→ Exercise prompt:
Starting at the line that holds "for t, *values", copy every line exactly through the end of the data, and no others.

* * * * * * *

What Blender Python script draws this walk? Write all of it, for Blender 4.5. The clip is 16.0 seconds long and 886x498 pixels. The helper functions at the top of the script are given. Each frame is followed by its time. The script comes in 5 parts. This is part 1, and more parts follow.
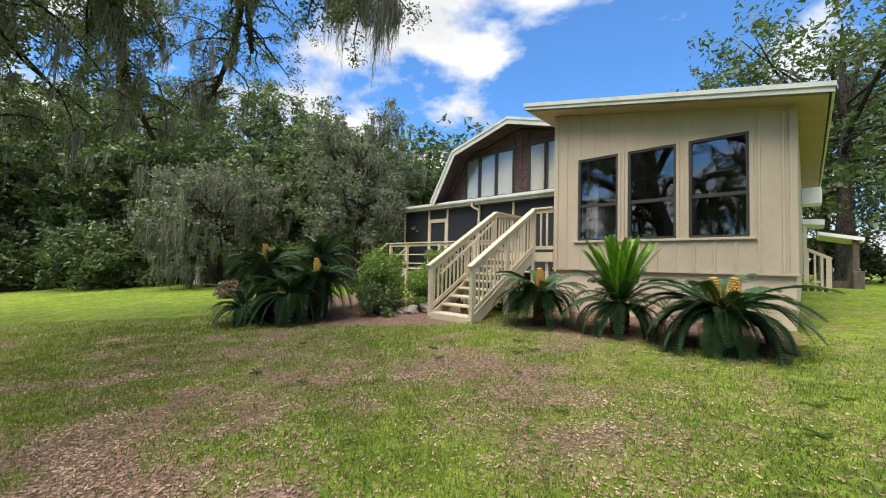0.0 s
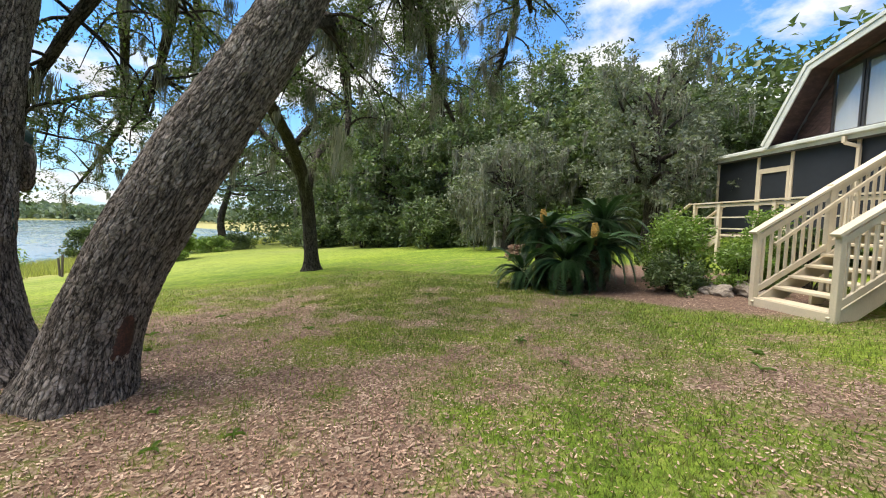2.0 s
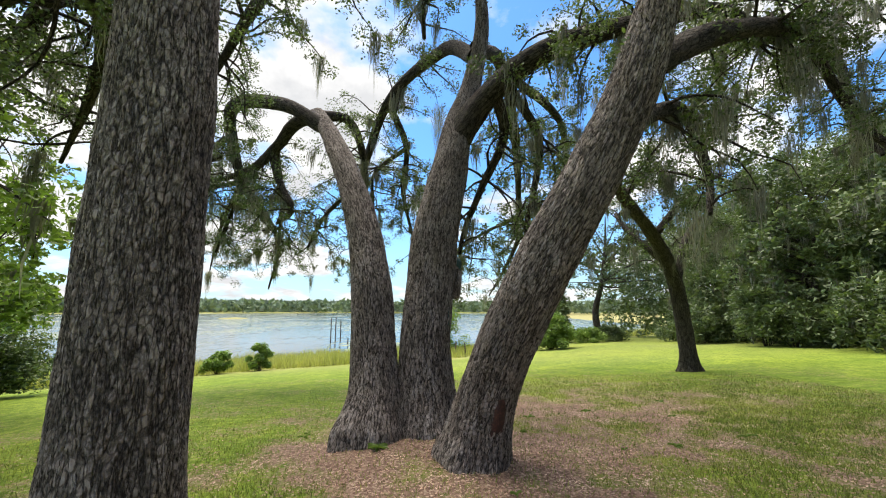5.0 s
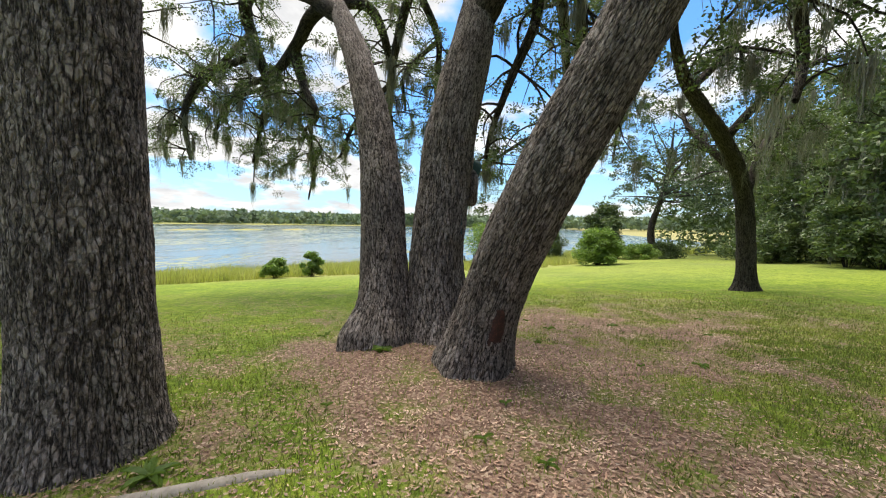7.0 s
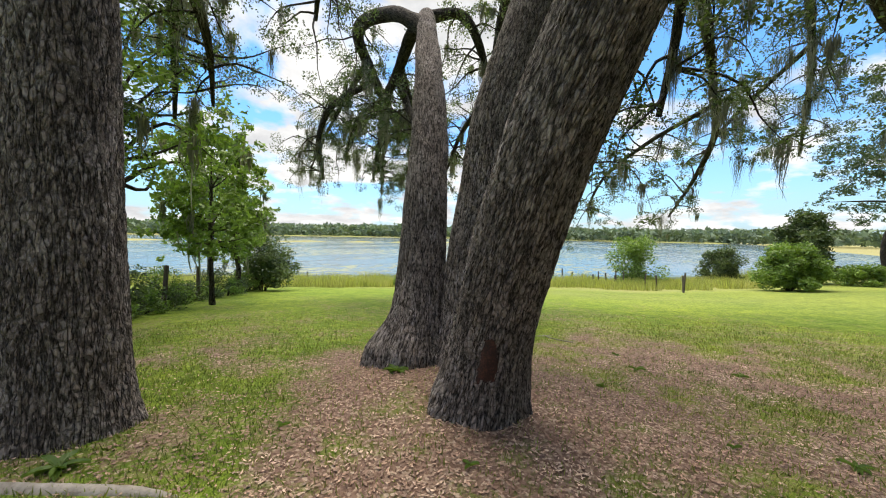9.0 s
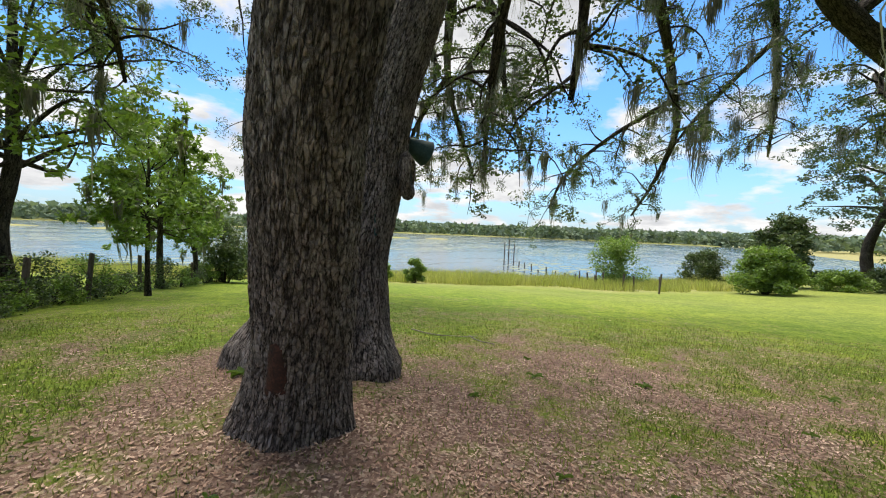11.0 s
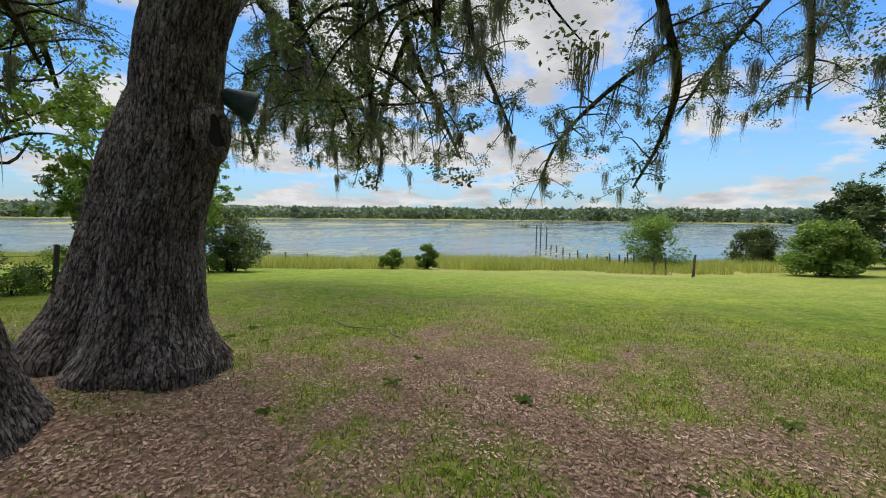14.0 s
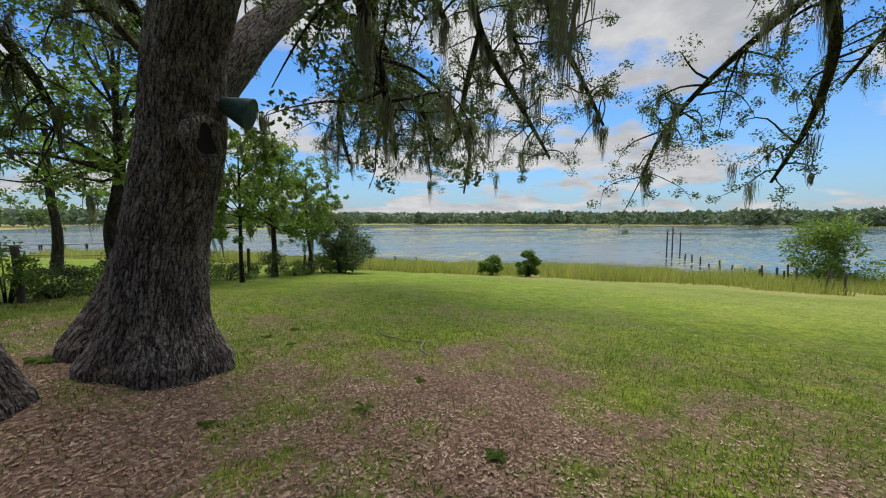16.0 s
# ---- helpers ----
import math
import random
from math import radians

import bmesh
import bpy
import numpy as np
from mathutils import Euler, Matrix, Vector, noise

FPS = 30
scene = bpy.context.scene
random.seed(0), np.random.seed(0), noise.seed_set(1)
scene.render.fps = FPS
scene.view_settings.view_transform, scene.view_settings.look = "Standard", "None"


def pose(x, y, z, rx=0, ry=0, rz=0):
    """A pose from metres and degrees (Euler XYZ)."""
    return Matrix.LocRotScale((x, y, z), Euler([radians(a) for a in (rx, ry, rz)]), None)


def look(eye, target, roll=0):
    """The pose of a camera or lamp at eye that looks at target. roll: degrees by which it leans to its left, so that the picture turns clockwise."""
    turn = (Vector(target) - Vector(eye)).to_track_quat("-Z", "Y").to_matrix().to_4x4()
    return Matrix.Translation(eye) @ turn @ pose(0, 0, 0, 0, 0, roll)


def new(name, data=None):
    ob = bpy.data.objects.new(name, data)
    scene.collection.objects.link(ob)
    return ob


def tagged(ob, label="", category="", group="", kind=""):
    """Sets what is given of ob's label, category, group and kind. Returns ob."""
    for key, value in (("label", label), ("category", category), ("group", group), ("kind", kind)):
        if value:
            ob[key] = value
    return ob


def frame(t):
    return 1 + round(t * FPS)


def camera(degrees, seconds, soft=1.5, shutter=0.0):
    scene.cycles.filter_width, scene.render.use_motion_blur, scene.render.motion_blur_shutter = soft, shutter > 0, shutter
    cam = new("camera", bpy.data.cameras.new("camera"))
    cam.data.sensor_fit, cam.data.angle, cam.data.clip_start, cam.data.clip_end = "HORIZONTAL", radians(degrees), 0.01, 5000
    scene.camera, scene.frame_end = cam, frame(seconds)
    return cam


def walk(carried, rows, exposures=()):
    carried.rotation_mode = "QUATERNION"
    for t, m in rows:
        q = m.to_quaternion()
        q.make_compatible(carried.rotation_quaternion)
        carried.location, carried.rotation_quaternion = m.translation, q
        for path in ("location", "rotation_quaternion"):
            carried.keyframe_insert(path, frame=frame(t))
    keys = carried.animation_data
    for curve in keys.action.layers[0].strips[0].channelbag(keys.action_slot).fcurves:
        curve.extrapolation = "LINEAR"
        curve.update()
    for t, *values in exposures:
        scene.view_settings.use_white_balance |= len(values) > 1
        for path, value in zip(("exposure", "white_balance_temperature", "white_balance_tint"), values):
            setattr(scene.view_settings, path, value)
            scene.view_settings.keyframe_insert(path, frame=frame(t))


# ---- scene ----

* * * * * * *

→ Task response:
    for t, *values in exposures:
        scene.view_settings.use_white_balance |= len(values) > 1
        for path, value in zip(("exposure", "white_balance_temperature", "white_balance_tint"), values):
            setattr(scene.view_settings, path, value)
            scene.view_settings.keyframe_insert(path, frame=frame(t))


# ---- scene ----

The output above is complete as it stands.